WASHINGTON: President Barack Obama today gave a verbal “high-five” to Defense Secretary Robert M. Gates’ proposal to reform the Pentagon’s procurement system to eliminate wasteful programs and curb spiraling weapons and equipment costs.
“Secretary Gates recently announced a courageous set of reforms that go right at the hundreds of billions of dollars in waste and cost overruns that have bloated our defense budget without making America safer,” Obama said during a speech to faculty and students at Georgetown University here.
Obama provided Americans an update on the state of the nation’s battered economy.

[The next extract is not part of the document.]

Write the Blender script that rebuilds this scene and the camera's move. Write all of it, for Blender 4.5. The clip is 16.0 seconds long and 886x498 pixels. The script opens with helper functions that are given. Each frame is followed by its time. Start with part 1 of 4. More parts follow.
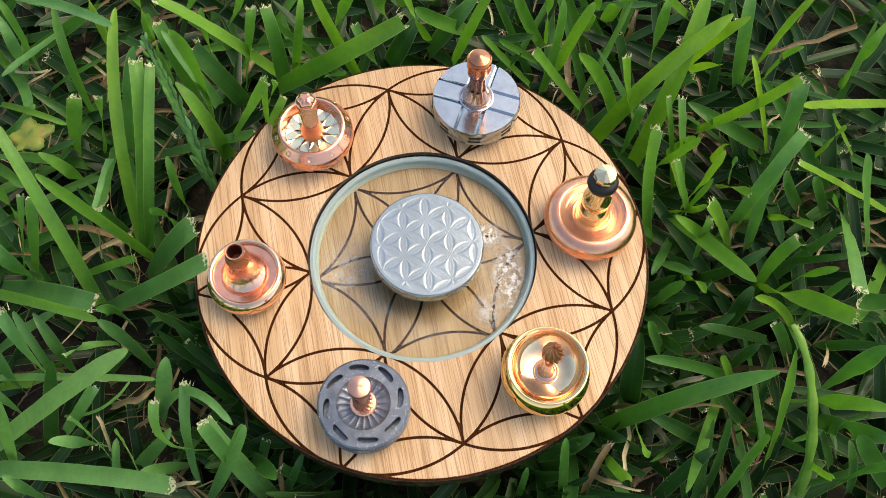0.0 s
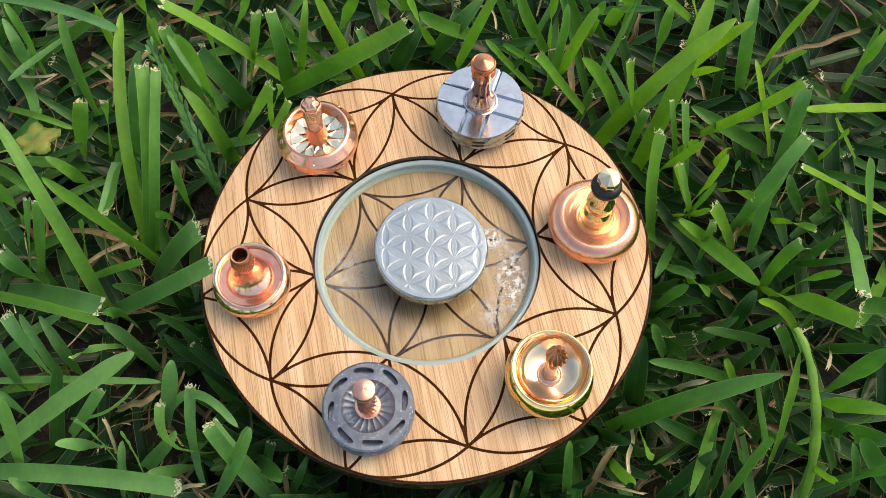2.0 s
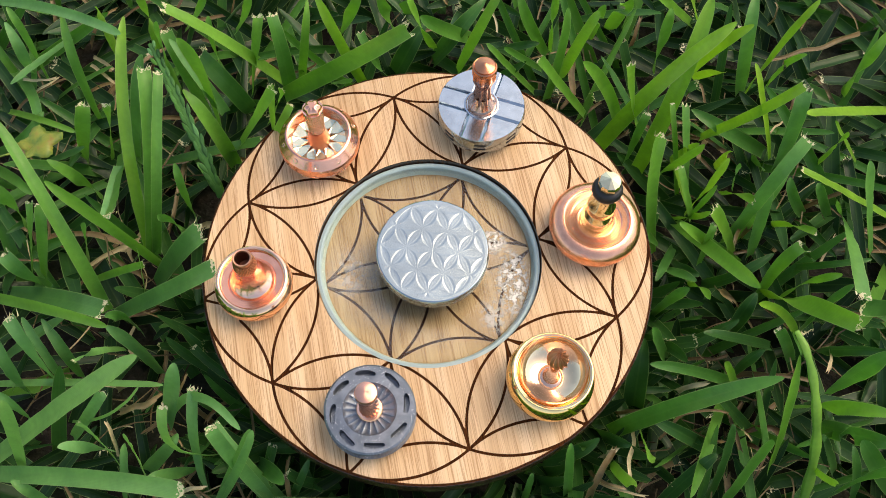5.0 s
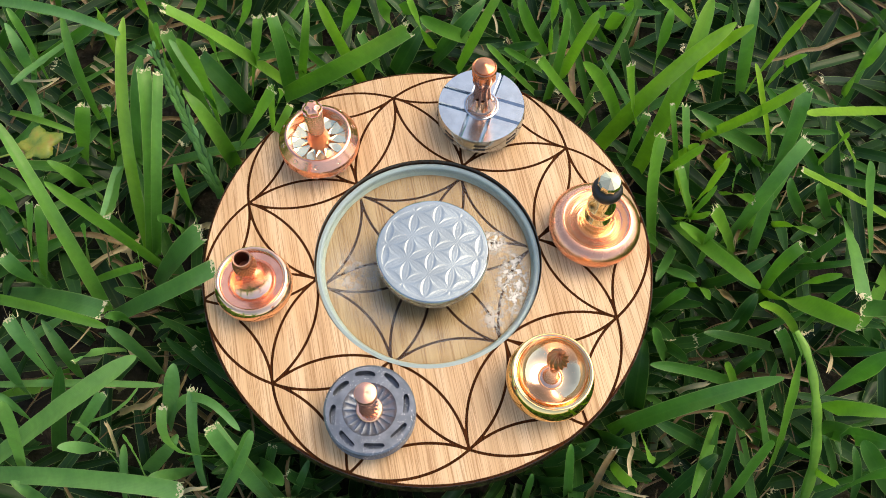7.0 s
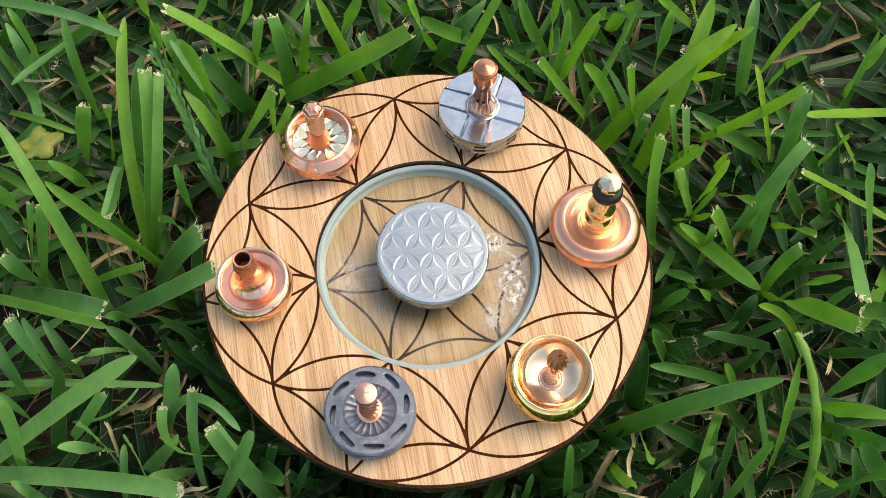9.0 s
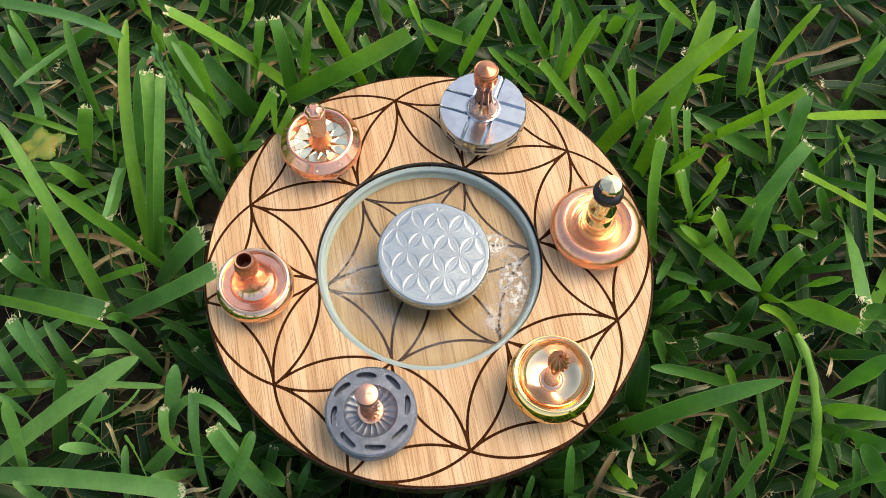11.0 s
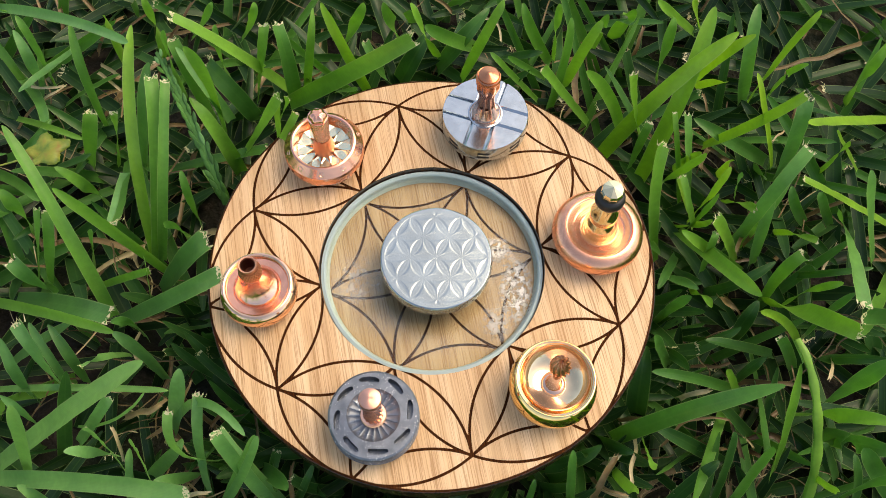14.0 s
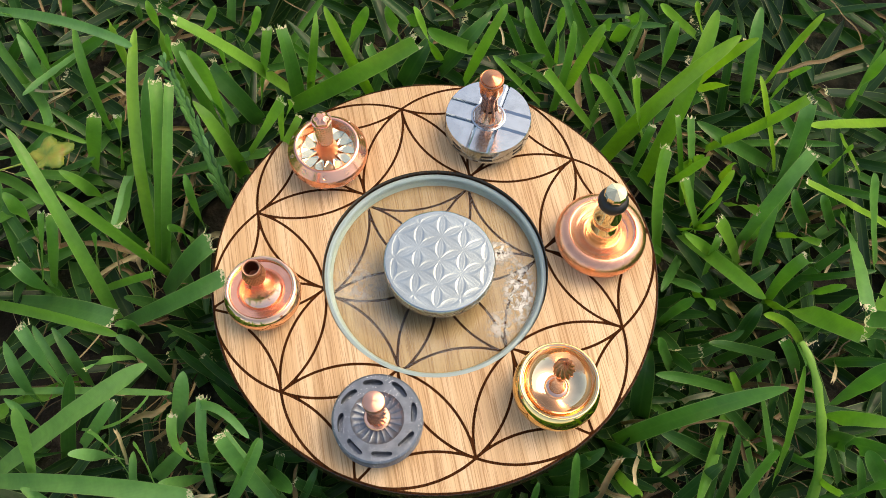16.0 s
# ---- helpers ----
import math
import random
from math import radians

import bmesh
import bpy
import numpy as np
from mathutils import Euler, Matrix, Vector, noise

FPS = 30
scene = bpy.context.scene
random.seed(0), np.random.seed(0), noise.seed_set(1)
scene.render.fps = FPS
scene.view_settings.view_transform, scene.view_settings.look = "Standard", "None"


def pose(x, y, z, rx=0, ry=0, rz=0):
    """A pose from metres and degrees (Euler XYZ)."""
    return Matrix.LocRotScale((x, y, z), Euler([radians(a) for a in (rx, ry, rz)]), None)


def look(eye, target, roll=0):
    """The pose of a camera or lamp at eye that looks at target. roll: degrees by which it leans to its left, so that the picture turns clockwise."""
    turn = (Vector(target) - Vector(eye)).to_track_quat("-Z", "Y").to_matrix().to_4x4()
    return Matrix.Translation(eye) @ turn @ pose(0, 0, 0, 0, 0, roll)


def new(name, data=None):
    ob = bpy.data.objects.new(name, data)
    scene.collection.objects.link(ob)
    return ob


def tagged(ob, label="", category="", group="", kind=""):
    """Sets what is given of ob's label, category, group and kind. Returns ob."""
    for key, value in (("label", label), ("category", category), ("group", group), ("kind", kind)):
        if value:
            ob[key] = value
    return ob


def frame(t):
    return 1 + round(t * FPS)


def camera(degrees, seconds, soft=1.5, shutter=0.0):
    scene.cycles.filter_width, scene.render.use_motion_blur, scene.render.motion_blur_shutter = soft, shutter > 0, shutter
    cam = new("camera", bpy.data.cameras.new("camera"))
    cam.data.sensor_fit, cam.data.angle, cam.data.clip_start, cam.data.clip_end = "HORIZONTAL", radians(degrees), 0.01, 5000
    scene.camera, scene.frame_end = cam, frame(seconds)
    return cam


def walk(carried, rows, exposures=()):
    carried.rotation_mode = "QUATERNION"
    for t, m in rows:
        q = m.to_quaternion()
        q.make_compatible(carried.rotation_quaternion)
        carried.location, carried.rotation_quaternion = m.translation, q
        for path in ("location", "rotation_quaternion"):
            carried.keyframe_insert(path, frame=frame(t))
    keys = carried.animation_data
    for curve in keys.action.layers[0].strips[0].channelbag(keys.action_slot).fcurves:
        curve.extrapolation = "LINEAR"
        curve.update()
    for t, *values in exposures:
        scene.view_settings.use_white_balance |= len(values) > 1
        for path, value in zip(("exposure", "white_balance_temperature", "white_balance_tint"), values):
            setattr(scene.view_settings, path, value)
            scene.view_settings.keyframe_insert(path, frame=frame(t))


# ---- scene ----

While doing so, the president pointed to Gates’ intent to eliminate wasteful spending in the Pentagon’s procurement realm.
Last month, during a nationally televised news conference, Obama said that he’d been working with Gates to reform the Pentagon’s weapons and procurement system “so that it keeps America safe, and we’re not wasting taxpayer dollars.” There’s broad acknowledgement, Obama said during the news conference, that the Pentagon’s procurement system “doesn’t work.”
Defense procurement experts have identified “a whole range” of multi-billion dollar systems that have incurred cost overruns of 30, 40, and 50 percent, the president said.
Today at Georgetown, Obama said more needs to be done to reduce wasteful or unnecessary spending across the federal government. Gates’ proposal to eliminate unnecessary defense programs and to reform unwieldy and inefficient procurement procedures “is right on target,” Obama said.